### TASK OBJECTIVE
Leave out the pictures, then reproduce the rest of the material exactly.

### MATERIAL PROVIDED
□ □ □

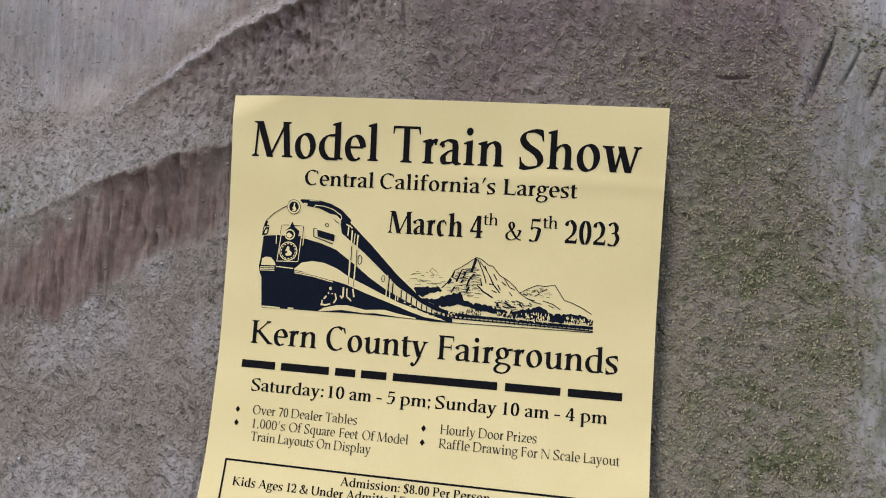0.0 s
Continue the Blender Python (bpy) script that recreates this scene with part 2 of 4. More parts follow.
def crumbs(x, z, cell, seed, density, low, high):
    """Grains lying on the face: height and how much of a grain is here."""
    gx, gz = np.floor(x / cell), np.floor(z / cell)
    best = np.zeros_like(x)
    for dx in (-1, 0, 1):
        for dz in (-1, 0, 1):
            cx, cz = gx + dx, gz + dz
            px, pz = (cx + lattice(cx, cz, seed)) * cell, (cz + lattice(cx, cz, seed + 1)) * cell
            rad = cell * (low + (high - low) * lattice(cx, cz, seed + 2))
            turn = lattice(cx, cz, seed + 3) * 3.14159
            ax, az = (x - px) * np.cos(turn) + (z - pz) * np.sin(turn), (z - pz) * np.cos(turn) - (x - px) * np.sin(turn)
            d = np.sqrt((ax / 1.35) ** 2 + (az * 1.2) ** 2) / rad
            there = lattice(cx, cz, seed + 4) < density
            best = np.maximum(best, np.where(there, np.clip(1.25 * (1 - d), 0, 1), 0) * (0.5 + 0.5 * lattice(cx, cz, seed + 5)))
    return best


def groove(x, z, x0, z0, x1, z1, width):
    dx, dz = x1 - x0, z1 - z0
    t = np.clip(((x - x0) * dx + (z - z0) * dz) / (dx * dx + dz * dz), 0, 1)
    return np.exp(-(((x - x0 - t * dx) ** 2 + (z - z0 - t * dz) ** 2) / width ** 2)) * (0.35 + 0.65 * np.sin(3.14159 * np.clip(t, 0.05, 0.95)))


def rock_face(x, z):
    """x and z in mm from the flyer's upper left corner; depth in mm (less is nearer) and the masks of colour."""
    wob = 5 * (fbm(x / 22, z / 22, 11) - 0.5) + 2.2 * (fbm(x / 5, z / 5, 12, 3) - 0.5)
    near = bell(x, z, 90, -80, 420, 380)
    lean = x - 0.12 * z                                     # brush marks and streaks lean a little
    d = 14 * (fbm(x / 160, z / 160, 5, 3) - 0.5) * (1 - 0.75 * near) + (1 - near) * (190 * (fbm(x / 800, z / 520, 6, 4) - 0.5) + 70 * np.abs(fbm(x / 420, z / 190, 7, 4) - 0.5))
    d = d + 380 * smooth(700, 1350, z + 260 * (fbm(x / 500, z / 500, 8, 3) - 0.5)) + 420 * (smooth(-1500, -2450, x) + smooth(1700, 2650, x)) * (0.6 + 0.8 * fbm(x / 600, z / 400, 9, 3))
    d = d + 5 * bell(x, z, -30, -95, 60, 40) + 9 * bell(x, z, 270, -85, 70, 80) - 3 * bell(x, z, 215, 42, 90, 34)
    d = d - 26 * bell(x, z, -60, -268, 75, 45) + 5 * bell(x, z, -110, 12, 70, 26) + 5 * bell(x, z, 110, -70, 70, 90) - 4 * bell(x, z, 300, -230, 80, 60)
    # lower ledge: rises to the right, its lip proud, a receding red face under it
    lip = np.interp(x, [-300, -139, -119, -101, -74, -45, -20, 0, 60], [-112, -66, -60, -52, -42, -35, -27, -24, -10]) + wob + 3.5 * (fbm(x / 3.5, z / 3.5, 47, 3) - 0.5)
    s = z - lip
    side = smooth(30, -30, x) * smooth(-420, -200, x)
    strong = side * (0.62 - 0.34 * smooth(-55, -115, x))
    d = d + strong * np.where(s > 0, -11 * np.exp(-np.clip(s, 0, None) / 30), -11 + 10 * (1 - np.exp(np.clip(s, None, 0) / 10)) + 1 * smooth(-20, -110, s))
    low = np.interp(x, [-300, -131, -111, -94, -69, -48, -27, -6, 60], [-180, -114, -112, -107, -91, -80, -72, -61, -45]) + 1.6 * wob + 15 * (fbm(x / 14, z / 30, 31, 4) - 0.5) + 6 * (vnoise(x / 5, z / 40, 32) - 0.5)
    begin = 9 * smooth(-60, -108, x) + 26 * smooth(-50, -100, x) * (fbm(x / 6, z / 14, 48, 4) - 0.5)
    red = side * smooth(1.5, -3 - 14 * smooth(-60, -108, x), s + begin) * smooth(-9, 8, z - low)
    d = d + red * (0.35 + 0.65 * smooth(-90, -50, x)) * 5.2 * (vnoise(lean / 4.4 + 0.9 * vnoise(x / 14, z / 9, 49), z / 34, 50) - 0.5)
    flute = vnoise(x / 4.2 + 0.8 * vnoise(x / 30, z / 30, 41), z / 75, 42) - 0.5
    d = d + red * (1.0 * flute + 0.7 * (vnoise(lean / 1.7 + 1.4 * fbm(x / 9, z / 16, 40, 2), z / 20, 43) - 0.5) + 2.4 * (fbm(x / 9, z / 22, 46, 3) - 0.5) + 1.3 * smooth(0.62, 0.86, vnoise(x / 2.2, z / 15, 44)) * smooth(0.35, 0.6, fbm(x / 20, z / 20, 45, 2)))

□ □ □

### ANSWER TO THE PROBLEM
0.0 s
Continue the Blender Python (bpy) script that recreates this scene with part 2 of 4. More parts follow.
def crumbs(x, z, cell, seed, density, low, high):
    """Grains lying on the face: height and how much of a grain is here."""
    gx, gz = np.floor(x / cell), np.floor(z / cell)
    best = np.zeros_like(x)
    for dx in (-1, 0, 1):
        for dz in (-1, 0, 1):
            cx, cz = gx + dx, gz + dz
            px, pz = (cx + lattice(cx, cz, seed)) * cell, (cz + lattice(cx, cz, seed + 1)) * cell
            rad = cell * (low + (high - low) * lattice(cx, cz, seed + 2))
            turn = lattice(cx, cz, seed + 3) * 3.14159
            ax, az = (x - px) * np.cos(turn) + (z - pz) * np.sin(turn), (z - pz) * np.cos(turn) - (x - px) * np.sin(turn)
            d = np.sqrt((ax / 1.35) ** 2 + (az * 1.2) ** 2) / rad
            there = lattice(cx, cz, seed + 4) < density
            best = np.maximum(best, np.where(there, np.clip(1.25 * (1 - d), 0, 1), 0) * (0.5 + 0.5 * lattice(cx, cz, seed + 5)))
    return best


def groove(x, z, x0, z0, x1, z1, width):
    dx, dz = x1 - x0, z1 - z0
    t = np.clip(((x - x0) * dx + (z - z0) * dz) / (dx * dx + dz * dz), 0, 1)
    return np.exp(-(((x - x0 - t * dx) ** 2 + (z - z0 - t * dz) ** 2) / width ** 2)) * (0.35 + 0.65 * np.sin(3.14159 * np.clip(t, 0.05, 0.95)))


def rock_face(x, z):
    """x and z in mm from the flyer's upper left corner; depth in mm (less is nearer) and the masks of colour."""
    wob = 5 * (fbm(x / 22, z / 22, 11) - 0.5) + 2.2 * (fbm(x / 5, z / 5, 12, 3) - 0.5)
    near = bell(x, z, 90, -80, 420, 380)
    lean = x - 0.12 * z                                     # brush marks and streaks lean a little
    d = 14 * (fbm(x / 160, z / 160, 5, 3) - 0.5) * (1 - 0.75 * near) + (1 - near) * (190 * (fbm(x / 800, z / 520, 6, 4) - 0.5) + 70 * np.abs(fbm(x / 420, z / 190, 7, 4) - 0.5))
    d = d + 380 * smooth(700, 1350, z + 260 * (fbm(x / 500, z / 500, 8, 3) - 0.5)) + 420 * (smooth(-1500, -2450, x) + smooth(1700, 2650, x)) * (0.6 + 0.8 * fbm(x / 600, z / 400, 9, 3))
    d = d + 5 * bell(x, z, -30, -95, 60, 40) + 9 * bell(x, z, 270, -85, 70, 80) - 3 * bell(x, z, 215, 42, 90, 34)
    d = d - 26 * bell(x, z, -60, -268, 75, 45) + 5 * bell(x, z, -110, 12, 70, 26) + 5 * bell(x, z, 110, -70, 70, 90) - 4 * bell(x, z, 300, -230, 80, 60)
    # lower ledge: rises to the right, its lip proud, a receding red face under it
    lip = np.interp(x, [-300, -139, -119, -101, -74, -45, -20, 0, 60], [-112, -66, -60, -52, -42, -35, -27, -24, -10]) + wob + 3.5 * (fbm(x / 3.5, z / 3.5, 47, 3) - 0.5)
    s = z - lip
    side = smooth(30, -30, x) * smooth(-420, -200, x)
    strong = side * (0.62 - 0.34 * smooth(-55, -115, x))
    d = d + strong * np.where(s > 0, -11 * np.exp(-np.clip(s, 0, None) / 30), -11 + 10 * (1 - np.exp(np.clip(s, None, 0) / 10)) + 1 * smooth(-20, -110, s))
    low = np.interp(x, [-300, -131, -111, -94, -69, -48, -27, -6, 60], [-180, -114, -112, -107, -91, -80, -72, -61, -45]) + 1.6 * wob + 15 * (fbm(x / 14, z / 30, 31, 4) - 0.5) + 6 * (vnoise(x / 5, z / 40, 32) - 0.5)
    begin = 9 * smooth(-60, -108, x) + 26 * smooth(-50, -100, x) * (fbm(x / 6, z / 14, 48, 4) - 0.5)
    red = side * smooth(1.5, -3 - 14 * smooth(-60, -108, x), s + begin) * smooth(-9, 8, z - low)
    d = d + red * (0.35 + 0.65 * smooth(-90, -50, x)) * 5.2 * (vnoise(lean / 4.4 + 0.9 * vnoise(x / 14, z / 9, 49), z / 34, 50) - 0.5)
    flute = vnoise(x / 4.2 + 0.8 * vnoise(x / 30, z / 30, 41), z / 75, 42) - 0.5
    d = d + red * (1.0 * flute + 0.7 * (vnoise(lean / 1.7 + 1.4 * fbm(x / 9, z / 16, 40, 2), z / 20, 43) - 0.5) + 2.4 * (fbm(x / 9, z / 22, 46, 3) - 0.5) + 1.3 * smooth(0.62, 0.86, vnoise(x / 2.2, z / 15, 44)) * smooth(0.35, 0.6, fbm(x / 20, z / 20, 45, 2)))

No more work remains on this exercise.